Does the big data era demand new rules of the road?
The gray area for those developing guidelines lies in the purpose behind a data collection, and the issue of subsequent, unforeseen use.
As policymakers wrestle with the emerging science of big data, the White House is expected to issue a report in the coming weeks – spearheaded by senior advisor John Podesta – that will detail how government and the private sector can take advantage of opportunities while being mindful of privacy risks.
One tricky element of any big data discussion is moving past the buzzwords and 30,000-foot vantage points to get some precision on what is meant by the term. Maureen K. Ohlhausen, a commissioner at the Federal Trade Commission, offered the "three V's" approach in an April 22 speech at Georgetown Law School, defining big data as including volume, containing variety among structured and unstructured datasets from different sources, and the capability of being produced and analyzed at high velocity. (Others have added a fourth and even fifth V to the definition.)
As a regulator, Ohlhausen approaches the big data issue from a few different perspectives. When it comes to data privacy, the FTC's jurisdiction is well established. A federal court recently affirmed in the case of the Wyndham Hotels data breach that the FTC has the authority to bring cases against companies for inadequately protecting customer data. This has big implications for big data, Ohlhausen noted.
"The FTC's data security enforcement framework isn't perfect," she said. "I would like to develop more concrete guidance to industry, for example. But I haven't seen anything that suggests that big data technology raises fundamentally new data security issues," she said.
The real gray area in regulating big data lies in the purpose behind a data collection, and the issue of subsequent, unforeseen use. According to the data-collection best practices framework known by the acronym FIPPs (Fair Information Practice Principles), data should be collected for stated purposes, with the consent of the consumer, and with a minimum of retention.
The problem of consent was highlighted by former Census Director Bob Groves, currently provost of Georgetown University, at a panel discussion following Ohlhausen's speech. Big data sets are often generated out of data ecosystems like sensors, and have not been designed by statisticians or researchers. "They're often just a single observation with a time stamp and a location stamp," he said. Such datasets are often held by proprietary organizations that lack clear rules on sharing such data with researchers.
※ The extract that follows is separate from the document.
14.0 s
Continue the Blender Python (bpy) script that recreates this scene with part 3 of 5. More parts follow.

As Ohlhausen pointed out, there are obvious tensions between the FIPPs framework and the way big data is used in the real world, where researchers, firms and governments are looking to combine and reuse information in ways not contemplated when consumer consent was given. "Companies cannot give notice at the time of collection for unanticipated uses," she said.
"Strictly limiting the collection of data to the particular task at hand and disposing of it afterward would handicap the data scientist's ability to find new information to address future tasks," Ohlhausen said. "Certain de-identification techniques such as anonymization, although not perfect, can help mitigate some of the risks of comprehensive data retention while permitting innovative big data analysis to proceed."
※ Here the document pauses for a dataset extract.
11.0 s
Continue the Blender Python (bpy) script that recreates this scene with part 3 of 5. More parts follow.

From a policy point of view, she said, the Fair Credit Reporting Act might provide some useful guidance. The 1970 law puts some restrictions on how and with whom credit bureaus can share personal information. Putting restrictions on "clearly impermissible uses" of consumer data could allow the FTC to maintain its traditional enforcement role in data privacy and protection, while allowing private sector innovators to pursue big data applications. "The FTC should remain vigilant for deceptive and unfair uses of big data, but should avoid preemptive action that could preclude entire future industries," she said.
The stakes are high, at least from a public policy standpoint, Groves said. "I firmly believe that the country that's able to fashion a privacy environment and a statistical and computer science environment that allows the country to learn how these data can inform multiple big policy issues will be the country that wins in the end," he said.